BoC governor Poloz sees long-term rates rising

Bank of Canada governor Stephen Poloz has cited “underperforming” inflation and a slow rebound in exports among his major concerns for the economy.

Bank of Canada governor Stephen Poloz has cited “underperforming” inflation and a slow rebound in exports among his major concerns for the economy.

“I would say I’m most worried about inflation and how it’s underperforming all of our models,” Poloz said in an interview aired Tuesday on CBC’s The Lang and O’Leary Exchange.

“It’s a difficult one to explain right now and that always makes you worried,” said Poloz, who added that the prospect of deflation in Canada was “very unlikely” but something the bank was watching since inflation has remained so much below its target of two per cent.

Poloz said he expects long-term interest rates to rise in response to tapering by the U.S. Federal Reserve.

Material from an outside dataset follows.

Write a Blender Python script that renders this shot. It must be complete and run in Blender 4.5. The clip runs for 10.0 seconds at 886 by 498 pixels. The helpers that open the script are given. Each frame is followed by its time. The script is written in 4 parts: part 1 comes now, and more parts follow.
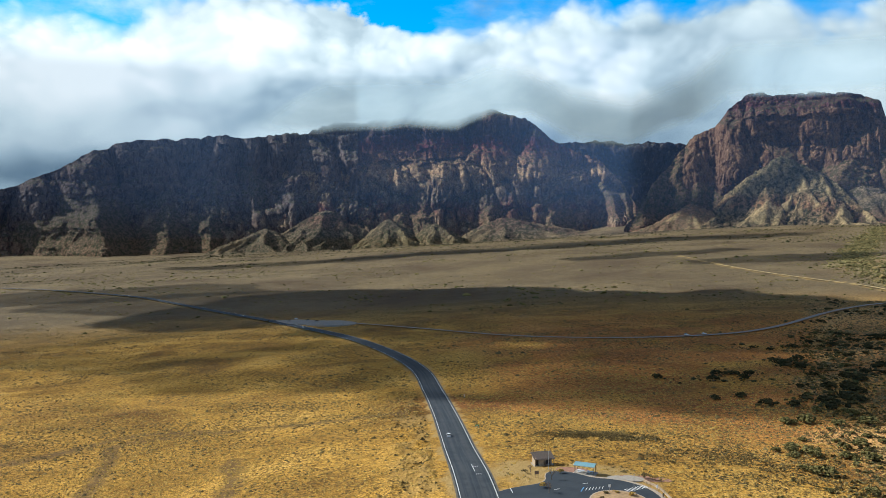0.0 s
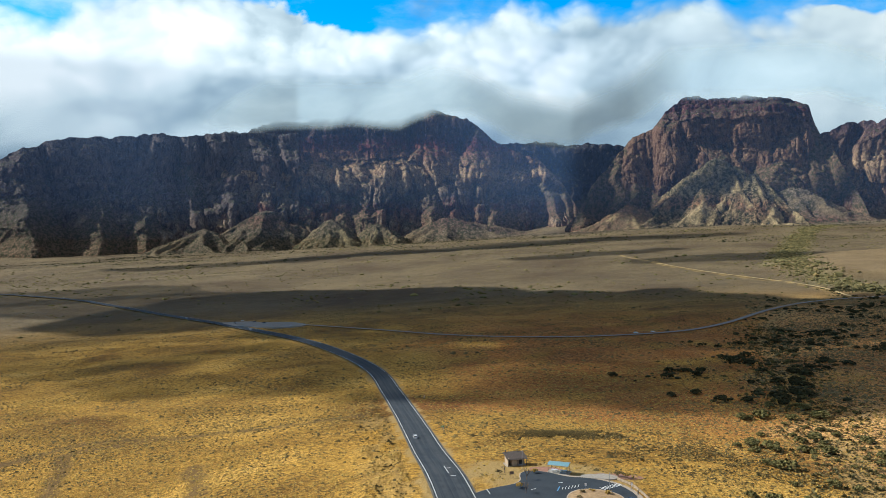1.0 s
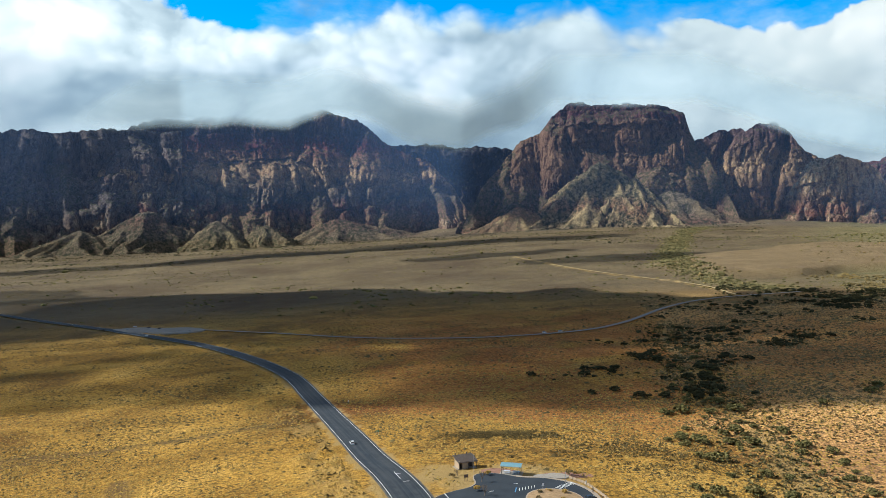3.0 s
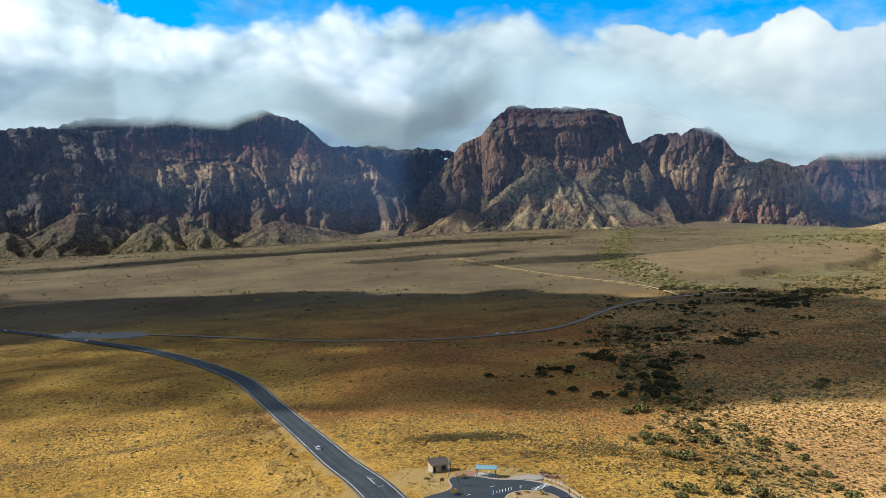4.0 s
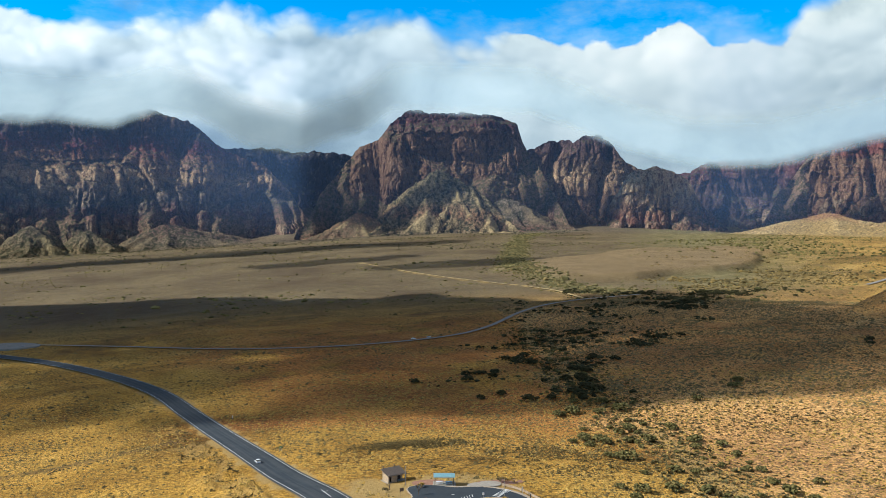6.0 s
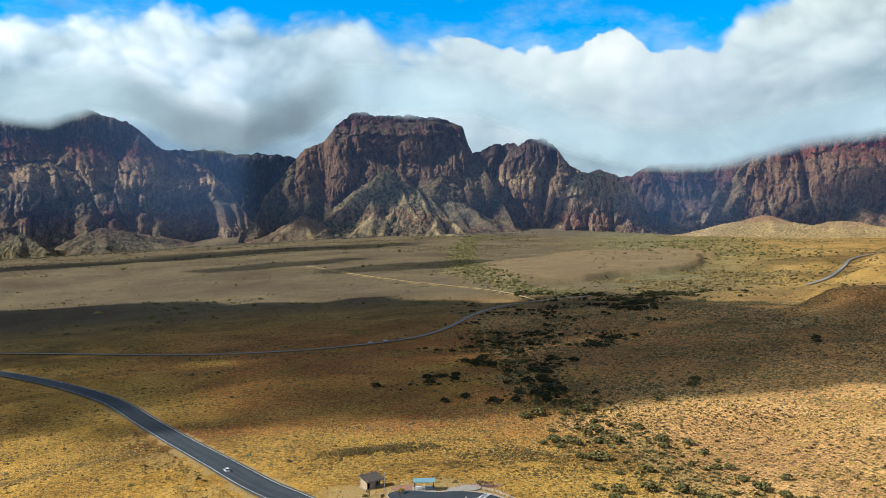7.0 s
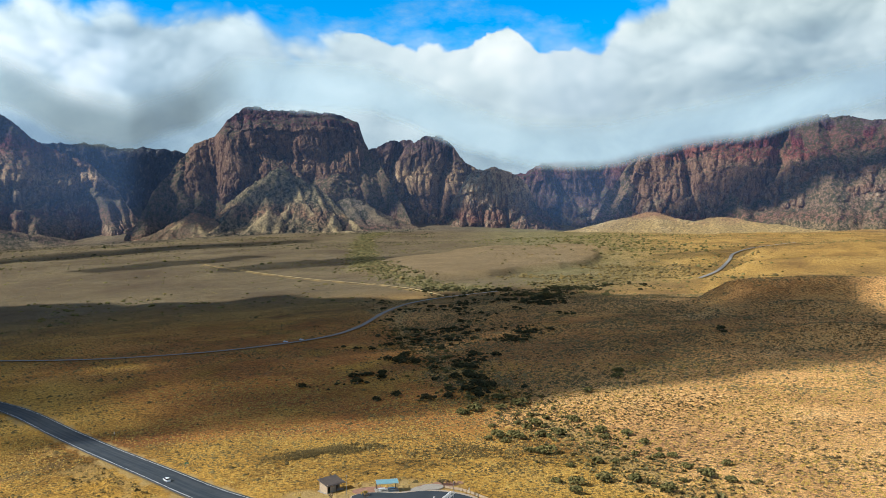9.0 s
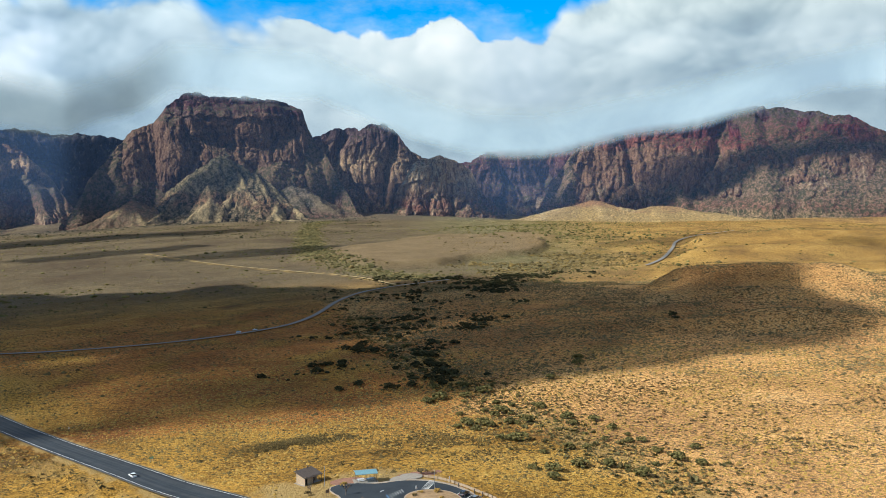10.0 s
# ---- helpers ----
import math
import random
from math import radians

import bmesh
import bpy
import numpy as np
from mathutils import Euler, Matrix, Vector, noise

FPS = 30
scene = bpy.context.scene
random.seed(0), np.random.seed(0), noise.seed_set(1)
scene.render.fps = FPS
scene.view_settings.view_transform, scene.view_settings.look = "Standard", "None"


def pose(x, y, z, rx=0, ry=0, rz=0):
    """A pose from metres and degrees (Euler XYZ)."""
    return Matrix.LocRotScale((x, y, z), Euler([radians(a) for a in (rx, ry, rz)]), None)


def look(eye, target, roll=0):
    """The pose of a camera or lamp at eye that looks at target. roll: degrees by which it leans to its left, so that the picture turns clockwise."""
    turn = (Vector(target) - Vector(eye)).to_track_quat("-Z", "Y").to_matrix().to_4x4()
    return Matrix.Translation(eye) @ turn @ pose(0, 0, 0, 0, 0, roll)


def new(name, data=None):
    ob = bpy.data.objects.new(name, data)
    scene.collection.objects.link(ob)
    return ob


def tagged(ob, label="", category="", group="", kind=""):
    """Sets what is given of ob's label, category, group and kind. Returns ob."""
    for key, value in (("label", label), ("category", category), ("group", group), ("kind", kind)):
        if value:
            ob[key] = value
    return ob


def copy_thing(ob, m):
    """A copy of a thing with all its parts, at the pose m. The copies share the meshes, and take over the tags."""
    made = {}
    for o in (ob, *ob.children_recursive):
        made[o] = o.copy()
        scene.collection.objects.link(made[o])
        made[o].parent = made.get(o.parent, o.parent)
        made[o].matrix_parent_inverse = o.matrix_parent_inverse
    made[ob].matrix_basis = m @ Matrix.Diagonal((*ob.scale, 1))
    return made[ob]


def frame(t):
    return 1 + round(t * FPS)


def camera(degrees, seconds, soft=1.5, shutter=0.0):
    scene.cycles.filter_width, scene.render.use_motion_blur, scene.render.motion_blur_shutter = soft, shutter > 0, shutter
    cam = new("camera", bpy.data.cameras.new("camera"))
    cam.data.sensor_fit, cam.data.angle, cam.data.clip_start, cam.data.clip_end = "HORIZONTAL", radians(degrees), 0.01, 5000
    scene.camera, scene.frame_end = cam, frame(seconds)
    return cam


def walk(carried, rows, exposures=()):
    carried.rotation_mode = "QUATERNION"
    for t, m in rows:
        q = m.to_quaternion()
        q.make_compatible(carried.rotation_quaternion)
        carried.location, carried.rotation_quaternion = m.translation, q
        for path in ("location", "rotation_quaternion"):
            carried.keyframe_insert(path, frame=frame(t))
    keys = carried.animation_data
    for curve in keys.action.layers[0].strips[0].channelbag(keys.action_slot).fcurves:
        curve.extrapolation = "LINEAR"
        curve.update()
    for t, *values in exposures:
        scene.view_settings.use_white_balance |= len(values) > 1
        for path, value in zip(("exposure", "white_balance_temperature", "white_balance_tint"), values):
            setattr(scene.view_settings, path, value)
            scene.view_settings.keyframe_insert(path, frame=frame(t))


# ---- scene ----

The U.S. central bank has already decided to reduce its $85 billion a month of bond purchases by $10 billion and says it will monitor economic conditions, particularly U.S. employment, in making further decisions.

Poloz says Fed tapering will inevitably put pressure on Canadian bond yields, likely leading to an increase in long-term fixed mortgage rates even if the Bank of Canada does not increase its benchmark rate.

However, that should not greatly hurt the Canadian economy since the housing market already appears to be heading for a soft landing, he said.

Meanwhile, Poloz did not appear in any hurry to raise the Bank of Canada’s trend-setting rate and denied when asked whether he was under international pressure to raise rates.

“No, I wouldn’t use the term pressure,” he said, “but I think there may be, in the context of firming global economies, especially the U.S. we would expect to see some upward pressure on market interest rates, long-term rates in particular, which of course is where the quantitative easing had its primary effect.”

Federal Finance Minister Jim Flaherty, whose department works closely with the central bank, suggested in a recent interview that there would be such pressure as a result of Fed tapering.

“And the OECD and the IMF have both said to Canada (that) we ought to let our interest rates go up a bit,” Flaherty said on CTV’s Question Period.

However, Poloz noted the difference between the effects of tapering on market rates and “the front end, where we operate.”

“It will still be up to us what our monetary policy should be independently of what is going on in the U.S. and that will depend on where is inflation relative to where we expect it to be. And right now its expected to be too low for too long so that’s where we sit.”

Meanwhile, Poloz indicated the bank was looking for exports to replace consumer spending as a driver in the growth of the economy.

“Actions we have taken over the last five years has encouraged consumer spending to rise and that’s where we got the extra spending that we needed to replace all the exports that we lost,” he said.

“And so, in that sense it was a good trade for the economy and now its time for that to reverse itself so households can stop borrowing (excessively) . . . while the export side strengthens.”

However, he conceded there remain “question marks” on the export side, a fact underlined in Tuesday’s merchandise trade report which showed Canada’s trade deficit with the world went to $940 million in November from $908 million in October. The gap widened as imports rose to $40.7 billion while exports remained unchanged at $39.8 billion.

“Something fundamental has changed,” Poloz said. “Exports are not behaving according to our models right now, so we are researching that very diligently.”

Poloz noted that since the Great Recession there has been a change in the competitive landscape, with countries like Mexico and China now competing for export business that was previously the preserve of Canadian companies.

Other issues include the fact that a number of exporters went out of business during the recession and others were forced to downsize and have not yet re-expanded.

“But the tail wind does appear to be increasing from the U.S., so that’s the most important ingredient,” he said.